The other day I was sitting there thinking about how it's almost January again, and how it'll be almost a year since I've come back home. January 4th, 2008, the day I left my heart behind in Manila. I was remembering how I was sitting there at the edge of the bed at the Traveller's Inn, all dressed and packed, and wondering what the hell I was doing, going back home. I remember Jay telling me do the right thing.
So now I'm back in school, and so's Jay. And he's got a great job at a great agency, earning a darling penny for his efforts. What's more, in January he's due for a raise. His family lives in peace. His brother's wife is pregnant again, and things seem to be going well.
I make do with where I am, too. I choose my fights, get my way most of the time, and have a lot of free time. I get to play video games, read books and make charmingly disturbing art. When I talk to my friends at AUD, and these are people I haven't seen in almost 2 years mind, they seem dull and lifeless now. They seem to be standing in the same places I left them standing when I left AUD back then, and I feel like I'm looking at them from way down the line.

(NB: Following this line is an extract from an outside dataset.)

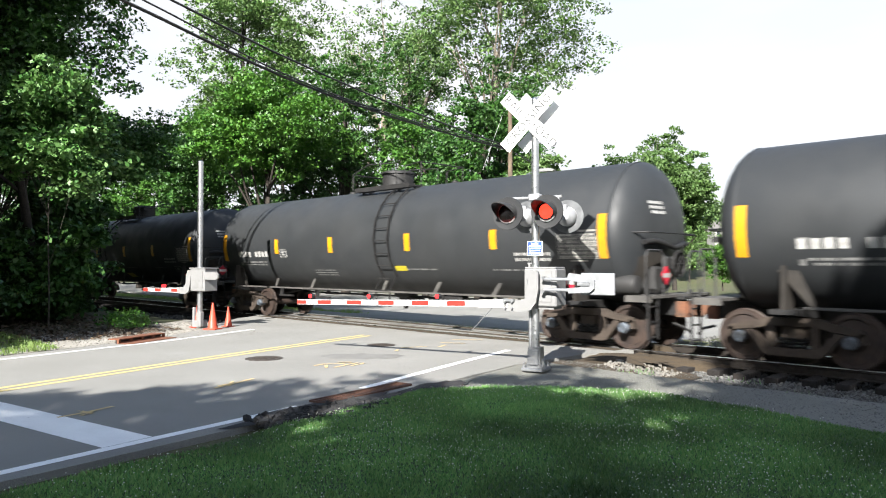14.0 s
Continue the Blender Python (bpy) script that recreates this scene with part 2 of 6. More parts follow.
def slab(name, rows, material_, label, top=0.0, thick=0.12, bend=True, category="road"):
    """A road slab between a line of left edges and one of right edges: rows of (y_left, x_left, y_right, x_right)."""
    bm = bm_new()
    n = 10
    tops, bots = [], []
    for yl, xl, yr, xr in rows:
        a, b = [], []
        for k in range(n + 1):
            f = k / n
            x, y = xl + (xr - xl) * f, yl + (yr - yl) * f
            z = top + (fall(y) if bend else 0)
            a.append(bm.verts.new((x, y, z)))
            b.append(bm.verts.new((x, y, z - thick)))
        tops.append(a)
        bots.append(b)
    for (a, b), (c, d) in zip(zip(tops, bots), zip(tops[1:], bots[1:])):
        for k in range(n):
            bm.faces.new((a[k], a[k + 1], c[k + 1], c[k]))
        bm.faces.new((a[0], c[0], d[0], b[0]))
        bm.faces.new((c[n], a[n], b[n], d[n]))
    for a, b in ((tops[0], bots[0]), (tops[-1], bots[-1])):
        for k in range(n):
            bm.faces.new((a[k + 1], a[k], b[k], b[k + 1]))
    return thing(name, bm, material_, label, category, kind="structure")


slab("road", [(-40, -12.6, -40, -5.6), (-30, -13.0, -30, -5.9), (-16, -14.0, -15, -6.25), (-11, -15.0, -12, -6.47), (-9, -15.6, -9.8, -6.8), (-6.8, -16.4, -8.0, -7.1), (-5.0, -17.6, -6.2, -7.25), (-3.4, -19.4, -4.2, -7.6), (-2.2, -20.6, -2.2, -7.55), (-0.84, -21.4, -0.84, -7.2)], M_ASPHALT, "worn light grey asphalt road with faded paint")
slab("road", [(-0.66, -21.4, -0.66, -7.3), (0.66, -21.8, 0.66, -7.5)], M_ASPHALT, "asphalt strip between the rails of the crossing")
slab("road", [(0.84, -22, 0.84, -7.6), (3, -24, 3, -8.1), (5.5, -28, 5.5, -8.4), (8, -60, 8.5, -8.5), (9, -110, 10.5, -8.6), (10, -160, 13.5, -6.0), (16, -160, 15.5, 30), (17.5, -160, 22, 140)], M_ASPHALT, "sunlit asphalt street behind the railway track")


def stripe(pts, width, material_, label, z=0.004, category="road marking"):
    """A painted line through pts."""
    bm = bm_new()
    left, right = [], []
    pts = [Vector((p[0], p[1], 0)) for p in pts]
    fine = []
    for a, b in zip(pts, pts[1:]):
        n = max(1, int((b - a).length / 0.5))
        fine += [a.lerp(b, k / n) for k in range(n)]
    fine.append(pts[-1])
    for i, p in enumerate(fine):
        d = (fine[min(i + 1, len(fine) - 1)] - fine[max(i - 1, 0)]).normalized()
        s = Vector((-d.y, d.x, 0)) * width / 2
        q = Vector((0, 0, fall(p.y) + z))
        left.append(bm.verts.new(p + s + q))
        right.append(bm.verts.new(p - s + q))
    for k in range(len(left) - 1):
        bm.faces.new((left[k], right[k], right[k + 1], left[k + 1]))
    return thing("road_marking", bm, material_, label, category, kind="structure")


stripe([(-6.0, -30), (-6.45, -15), (-6.72, -12.17), (-6.96, -10.73), (-7.25, -8.87)], 0.13, M_LINE_WHITE, "worn white edge line along the road")
stripe([(-7.68, -7.54), (-8.40, -4.95), (-8.99, -2.66)], 0.14, M_LINE_WHITE, "worn white edge line beside the crossing")
stripe([(-13.2, -30), (-14.2, -13), (-14.73, -10.25), (-15.68, -6.66), (-16.79, -3.82)], 0.12, M_LINE_WHITE, "worn white edge line along the road")
for o in (-0.125, 0.125):
    stripe([(-9.4 + o, -30), (-10.5 + o, -14), (-11.2 + o, -11.1), (-12.29 + o, -7.1), (-13.39 + o + 0.03, -2.75)], 0.13, M_LINE_YELLOW, "faded double yellow centre line")
stripe([(-12.6, -12.08), (-9.83, -11.53), (-6.99, -11.02)], 0.52, M_LINE_WHITE, "broad scuffed white stop line across the lane")
for i, pts in enumerate(([(-8.68, -11.14), (-8.74, -10.82), (-8.88, -10.45)], [(-8.90, -10.84), (-8.61, -10.78)], [(-8.58, -10.92), (-8.78, -10.70)],
            [(-9.15, -8.98), (-9.28, -8.65), (-9.50, -8.16)], [(-9.49, -8.51), (-9.18, -8.75)], [(-9.30, -8.84), (-9.38, -8.42)],
            [(-9.98, -6.72), (-10.01, -6.47), (-9.80, -6.20)], [(-9.56, -6.60), (-9.66, -6.25), (-9.70, -5.97)], [(-9.62, -6.72), (-9.90, -6.52)], [(-10.02, -6.17), (-9.82, -6.02)], [(-9.50, -6.30), (-9.62, -5.90)],
            [(-10.84, -3.92), (-10.60, -3.41)], [(-10.49, -4.38), (-10.62, -4.20)], [(-10.35, -3.30), (-10.5, -2.95)], [(-10.9, -2.7), (-10.4, -2.4)], [(-11.2, -2.0), (-10.6, -1.6)])):
    stripe(pts, 0.055, M_LINE_FAINT, "yellow utility marks sprayed on the asphalt", 0.006 + 0.0011 * (i % 5))
stripe([(-20, 13.2), (-9.5, 14.2), (20, 18.3)], 0.12, M_LINE_WHITE, "white line on the street behind the track")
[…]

I guess what I'm trying to say is, when I came back almost a year ago, I was expecting things to be different, but that all things considered, this isn't so bad either. I guess what I'm trying to say is I have my goals, and I have my life experiences, and I have tons of memories from my big crusade. I guess what I'm trying to say is, if it's almost January, then I have about a year to go before I can graduate and go back to where I left my heart.